Proving the limit of a nested sequence I have trouble proving the next sequence limit:
$\displaystyle\lim_{n\rightarrow\infty}(x_{n}-\sqrt{n})=\frac{1}{2}$
where $x_{n}=\sqrt{n+\sqrt{n-1 ...\sqrt{2+\sqrt{1}}}}.$
I've had a lot of problems; my try is multiplying by the conjugate but the resulting expression continues with $x_{n-1}.$ Also I tried to bound the expression and apply limit in each side which it was failed. By other hand, I thought that I can operate with the expression $x_{n}=\sqrt{n+x_{n-1}}$ and try to get a quadratic equation; solve it and work with a new expression but its usless.

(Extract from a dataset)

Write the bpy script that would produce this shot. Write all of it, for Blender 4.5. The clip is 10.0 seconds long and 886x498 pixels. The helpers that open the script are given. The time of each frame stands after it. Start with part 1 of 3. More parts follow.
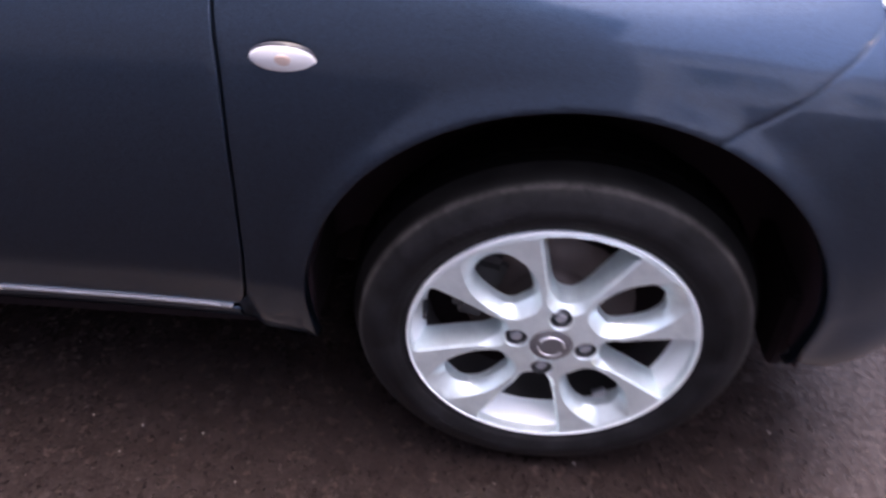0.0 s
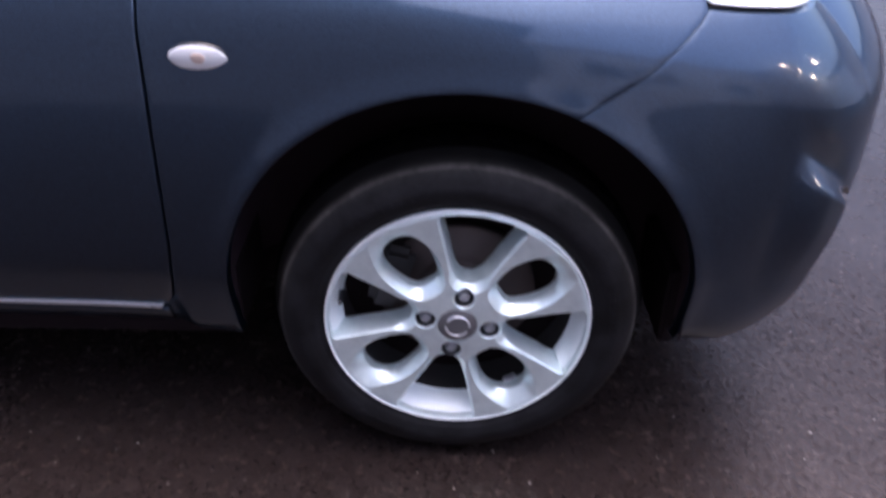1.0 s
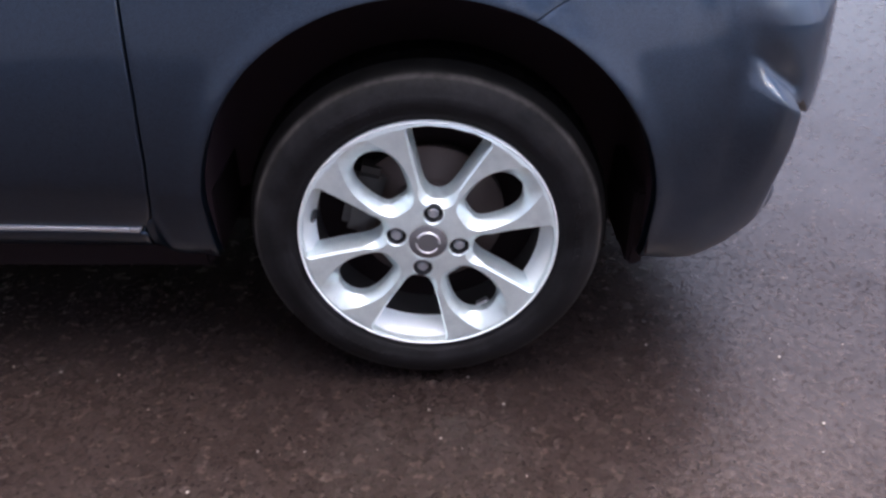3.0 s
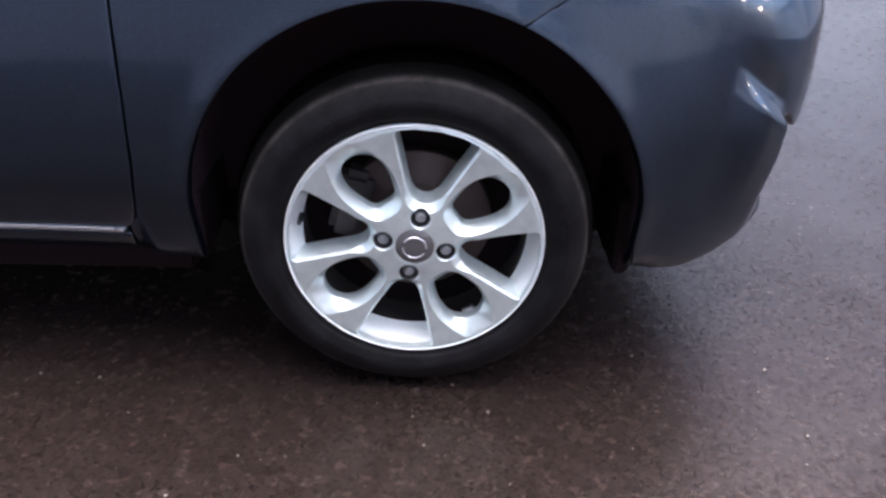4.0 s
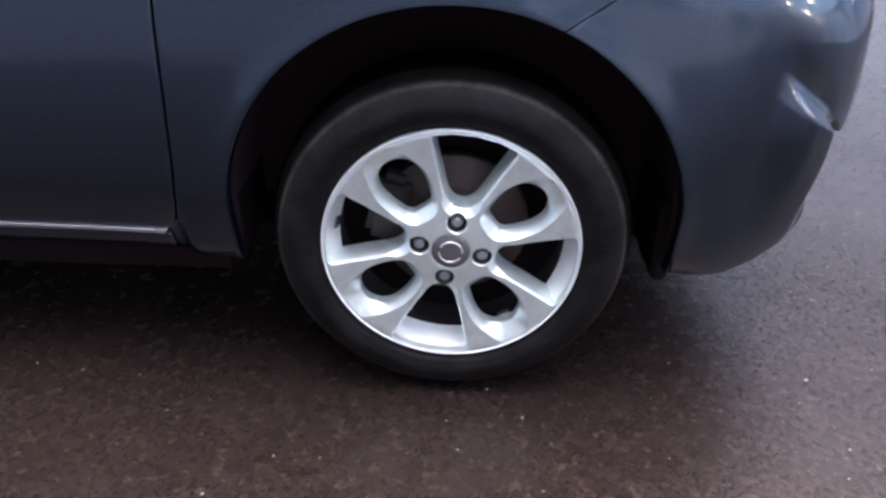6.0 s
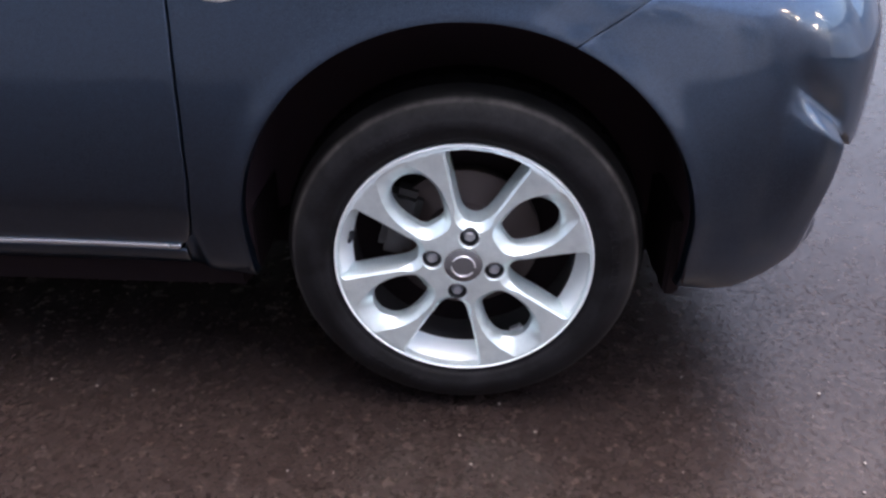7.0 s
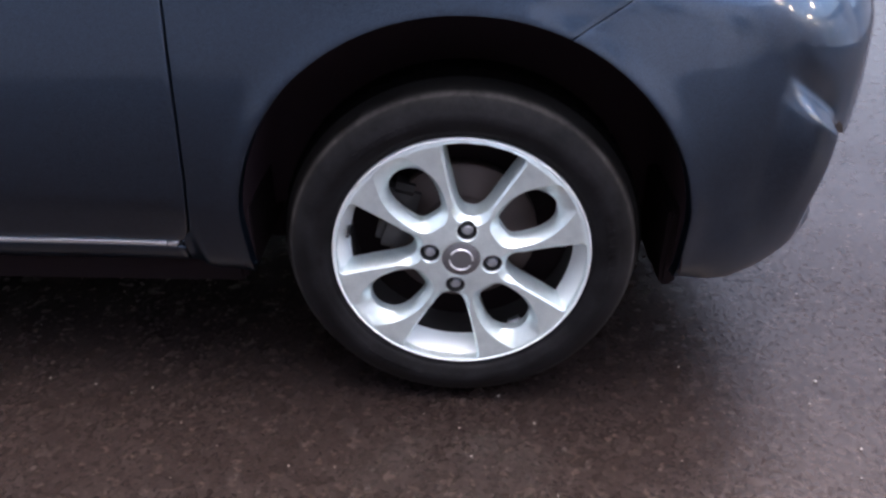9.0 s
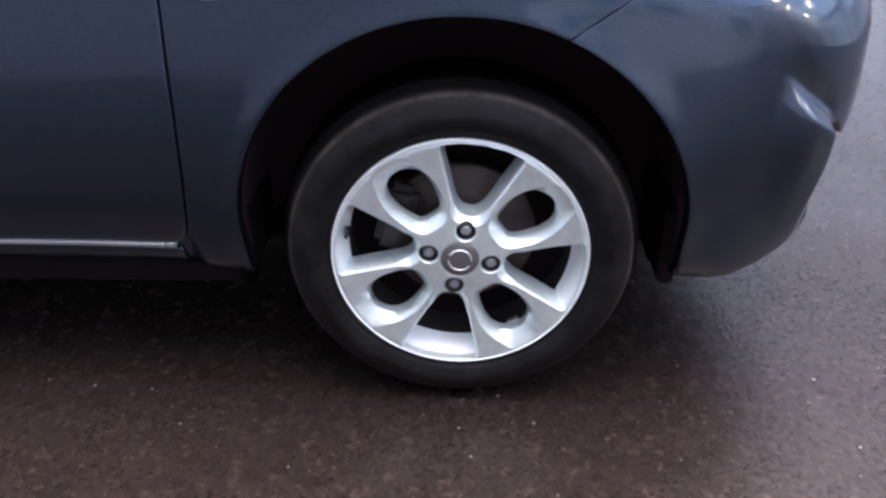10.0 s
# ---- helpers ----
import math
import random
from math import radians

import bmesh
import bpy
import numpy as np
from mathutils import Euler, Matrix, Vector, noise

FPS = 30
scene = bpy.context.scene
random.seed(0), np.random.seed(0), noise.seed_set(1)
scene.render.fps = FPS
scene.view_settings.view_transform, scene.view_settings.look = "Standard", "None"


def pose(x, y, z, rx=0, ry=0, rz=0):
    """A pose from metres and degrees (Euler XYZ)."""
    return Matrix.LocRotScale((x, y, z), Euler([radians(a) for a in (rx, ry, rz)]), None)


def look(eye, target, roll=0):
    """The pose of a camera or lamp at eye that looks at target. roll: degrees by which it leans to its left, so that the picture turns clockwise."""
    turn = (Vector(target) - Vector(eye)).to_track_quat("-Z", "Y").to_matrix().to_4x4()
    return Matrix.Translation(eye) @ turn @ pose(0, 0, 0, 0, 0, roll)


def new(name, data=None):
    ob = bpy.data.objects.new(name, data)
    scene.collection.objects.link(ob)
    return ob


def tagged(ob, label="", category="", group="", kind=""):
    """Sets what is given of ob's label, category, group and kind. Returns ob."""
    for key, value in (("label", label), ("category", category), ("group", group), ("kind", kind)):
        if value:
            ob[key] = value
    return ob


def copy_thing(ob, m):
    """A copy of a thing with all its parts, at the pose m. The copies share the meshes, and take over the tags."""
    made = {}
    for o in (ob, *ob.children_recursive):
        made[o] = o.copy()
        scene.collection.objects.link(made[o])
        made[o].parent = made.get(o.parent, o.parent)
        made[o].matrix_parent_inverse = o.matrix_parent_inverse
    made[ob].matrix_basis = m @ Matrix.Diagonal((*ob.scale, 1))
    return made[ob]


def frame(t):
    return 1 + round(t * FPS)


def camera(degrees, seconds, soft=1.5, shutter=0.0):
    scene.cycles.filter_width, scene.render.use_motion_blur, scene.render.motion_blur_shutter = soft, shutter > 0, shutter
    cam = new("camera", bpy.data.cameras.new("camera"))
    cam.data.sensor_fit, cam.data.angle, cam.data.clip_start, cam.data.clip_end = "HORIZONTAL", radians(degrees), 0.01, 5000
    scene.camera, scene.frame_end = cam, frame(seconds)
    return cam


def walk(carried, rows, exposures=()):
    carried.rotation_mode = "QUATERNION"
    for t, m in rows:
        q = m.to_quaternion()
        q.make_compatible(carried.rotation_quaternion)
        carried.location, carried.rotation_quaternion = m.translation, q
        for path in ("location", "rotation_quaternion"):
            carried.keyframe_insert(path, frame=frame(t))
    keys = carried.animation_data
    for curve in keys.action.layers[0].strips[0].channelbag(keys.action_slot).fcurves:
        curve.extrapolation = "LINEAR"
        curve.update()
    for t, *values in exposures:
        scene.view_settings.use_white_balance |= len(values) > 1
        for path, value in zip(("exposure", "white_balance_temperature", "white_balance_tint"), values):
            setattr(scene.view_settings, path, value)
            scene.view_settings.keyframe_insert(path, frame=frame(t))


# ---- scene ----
# seconds, x, y, z in metres, then tilt, roll and yaw in degrees
LENS = 57.79
PATH = [
    (0.0, -0.1066, -0.7775, 1.1207, 49.229, -1.007, 4.407),
    (0.1, -0.1033, -0.8095, 1.1298, 49.265, -0.681, 3.074),
    (0.2, -0.0935, -0.8332, 1.1301, 49.888, -0.901, 3.020),
    (0.3, -0.0913, -0.8469, 1.1301, 50.359, -0.734, 1.741),
    (0.4, -0.0860, -0.8647, 1.1279, 51.494, -0.781, 1.327),
    (0.5, -0.0756, -0.8836, 1.1198, 54.115, -0.961, 1.106),
    (0.6, -0.0673, -0.8936, 1.1045, 55.576, -0.984, 0.736),
    (0.8, -0.0490, -0.9296, 1.0867, 56.825, -1.026, 0.621),
    (1.0, -0.0213, -0.9593, 1.0693, 56.117, -0.770, 0.684),
    (1.2, -0.0117, -0.9894, 1.0623, 54.683, -1.525, -0.183),
    (1.5, -0.0011, -1.0261, 1.0317, 54.275, -1.252, -0.691),
    (1.7, 0.0307, -1.0486, 0.9899, 53.567, -0.480, 0.496),
    (1.9, 0.0170, -1.0466, 0.9803, 52.167, -0.891, 0.032),
    (2.1, 0.0220, -1.0429, 0.9790, 52.091, -0.622, -0.105),
    (2.5, 0.0196, -1.0641, 0.9654, 54.838, -0.056, 0.030),
    (3.8, 0.0310, -1.0773, 0.9435, 58.509, -0.548, 0.210),
    (4.0, 0.0281, -1.0805, 0.9370, 58.788, -1.348, -0.072),
    (4.5, 0.0317, -1.0694, 0.9453, 57.831, -0.178, 0.396),
    (5.0, 0.0304, -1.0651, 0.9398, 58.201, -0.312, 0.884),
    (6.5, 0.0234, -1.0764, 0.9494, 58.862, -0.509, 2.949),
    (7.0, 0.0170, -1.0808, 0.9464, 59.727, -0.202, 2.719),
    (7.5, 0.0153, -1.0861, 0.9490, 59.545, -0.188, 2.332),
    (8.0, 0.0179, -1.0844, 0.9512, 59.326, 0.098, 2.209),
    (8.5, 0.0148, -1.0747, 0.9462, 59.126, 0.238, 2.102),
    (9.0, 0.0100, -1.0837, 0.9482, 59.259, 0.218, 1.911),
    (9.5, 0.0088, -1.0826, 0.9508, 59.169, 0.306, 1.738),
    (10.0, 0.0098, -1.0831, 0.9510, 59.172, 0.357, 1.709),
]

EXPO, KELVIN, TINT = 1.68, 6220.0, 15.0
SKY = 0.195
SUN = 0.35
SUN_ELEV, SUN_ROT = 86.0, 40.0

cam = camera(LENS, 10.0, soft=2.6, shutter=0.5)
walk(cam, [(t, pose(x, y, z, rx, ry, rz)) for t, x, y, z, rx, ry, rz in PATH], [(0.0, EXPO - 0.04, 6150.0, TINT + 11), (0.5, EXPO - 0.40, 5900.0, TINT + 8), (1.0, EXPO - 0.43, 5800.0, TINT + 7), (1.5, EXPO - 0.12, 6050.0, TINT + 5), (2.2, EXPO + 0.10, KELVIN, TINT), (2.7, EXPO + 0.10, KELVIN, TINT + 2), (3.9, EXPO, KELVIN, TINT), (10.0, EXPO, KELVIN, TINT)])

# ---- world and light: an overcast evening sky ----
world = bpy.data.worlds.new("evening_sky")
scene.world = world
world.use_nodes = True
wn, wl = world.node_tree.nodes, world.node_tree.links
sky = wn.new("ShaderNodeTexSky")
sky.sky_type = "NISHITA"
sky.sun_disc = False
sky.sun_elevation, sky.sun_rotation = radians(SUN_ELEV), radians(SUN_ROT)
sky.air_density, sky.dust_density, sky.ozone_density = 1.0, 7.0, 1.3
wl.new(sky.outputs[0], wn["Background"].inputs[0])
wn["Background"].inputs[1].default_value = SKY

sun_data = bpy.data.lights.new("sun", "SUN")
sun_data.energy, sun_data.angle, sun_data.color = SUN, radians(85), (1.0, 0.97, 0.95)
sun = new("sun", sun_data)
_e, _a = radians(SUN_ELEV), radians(SUN_ROT)
sun.matrix_world = look((0, 0, 0), (-math.sin(_a) * math.cos(_e), -math.cos(_a) * math.cos(_e), -math.sin(_e)))


# ---- materials ----
def material(name, base, rough=0.5, metal=0.0, coat=0.0, spec=0.5):
    m = bpy.data.materials.new(name)
    m.use_nodes = True
    b = m.node_tree.nodes["Principled BSDF"]
    b.inputs["Base Color"].default_value = (*base, 1)
    b.inputs["Roughness"].default_value = rough
    b.inputs["Metallic"].default_value = metal
    b.inputs["Coat Weight"].default_value = coat
    b.inputs["Coat Roughness"].default_value = 0.06
    b.inputs["Specular IOR Level"].default_value = spec
    return m


def node(m, kind, **values):
    n = m.node_tree.nodes.new(kind)
    for key, value in values.items():
        n.inputs[key].default_value = value
    return n


def wire(m, a, out, b, inp):
    m.node_tree.links.new(a.outputs[out], b.inputs[inp])


def noise_of(m, scale, detail=4.0, rough=0.6):
    tc = m.node_tree.nodes.new("ShaderNodeTexCoord")
    n = node(m, "ShaderNodeTexNoise", Scale=scale, Detail=detail, Roughness=rough)
    wire(m, tc, "Object", n, "Vector")
    return n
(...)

I thank any help to prove this limit. 
 A: By induction,
$$\sqrt n<x_n<\sqrt{n+\sqrt{2n}}.$$
Indeed,
$$\sqrt{n+1}<\sqrt{n+\sqrt n}<x_{n+1}=\sqrt{n+x_n}<\sqrt{n+\sqrt{n+\sqrt{2n}}}<\sqrt{n+1+\sqrt{2(n+1)}}.$$
Then
$$\sqrt{n+\sqrt n}-\sqrt{n+1}<x_{n+1}-\sqrt{n+1}<\sqrt{n+\sqrt{n+\sqrt{2n}}}-\sqrt{n+1},$$
$$\frac{\sqrt n-1}{\sqrt{n+\sqrt n}+\sqrt{n+1}}<x_{n+1}-\sqrt{n+1}<\frac{\sqrt{n+\sqrt{2n}}-1}{\sqrt{n+\sqrt{n+\sqrt{2n}}}+\sqrt{n+1}}.$$
Both bounds clearly tend to $\dfrac1{1+1}$.
A: Using that $\sqrt{1+\varepsilon}\approx1+\frac12 \varepsilon$ for $\varepsilon\ll1$.
Now define $a_n\equiv \sqrt{n-1 ...\sqrt{2+\sqrt{1}}}\ll n$ for big $n\gg 1$ you get $a_n\ll n$ then:
$$\displaystyle\lim_{n\rightarrow\infty}(x_{n}-\sqrt{n})=\displaystyle\lim_{n\rightarrow\infty}(\sqrt{n+a_n}-\sqrt{n}) \approx 
\displaystyle\lim_{n\rightarrow\infty}\left(\sqrt{n}\left(1+\frac12\frac{ a_n}{n}\right)-\sqrt{n}\right)=
\frac12\displaystyle\lim_{n\rightarrow\infty}\left(\frac{a_n}{\sqrt{n}}\right)$$
Then you need to show for $n\gg1$ that
$$a_n=\sqrt n$$
Maybe:
$$a_n^2\approx(n-1)+\frac12\frac{n-2}{n-1}+\frac14\frac{n-3}{n-1}+... \approx (n-1)+\frac12+\frac14+...=(n-1)+1 =n$$
Because
$$\sum_{k=0}^\infty\frac{1}{2^k}=\frac{1}{1-\frac12}=2$$
A: this might be a direction...
$$
\frac{x_n}{\sqrt{n}} = \sqrt{1+\sqrt{\frac{n-1}{n^2}+\sqrt\frac{n-2}{n^4}}\cdots} \to 1+ \frac1{2\sqrt{n}}
$$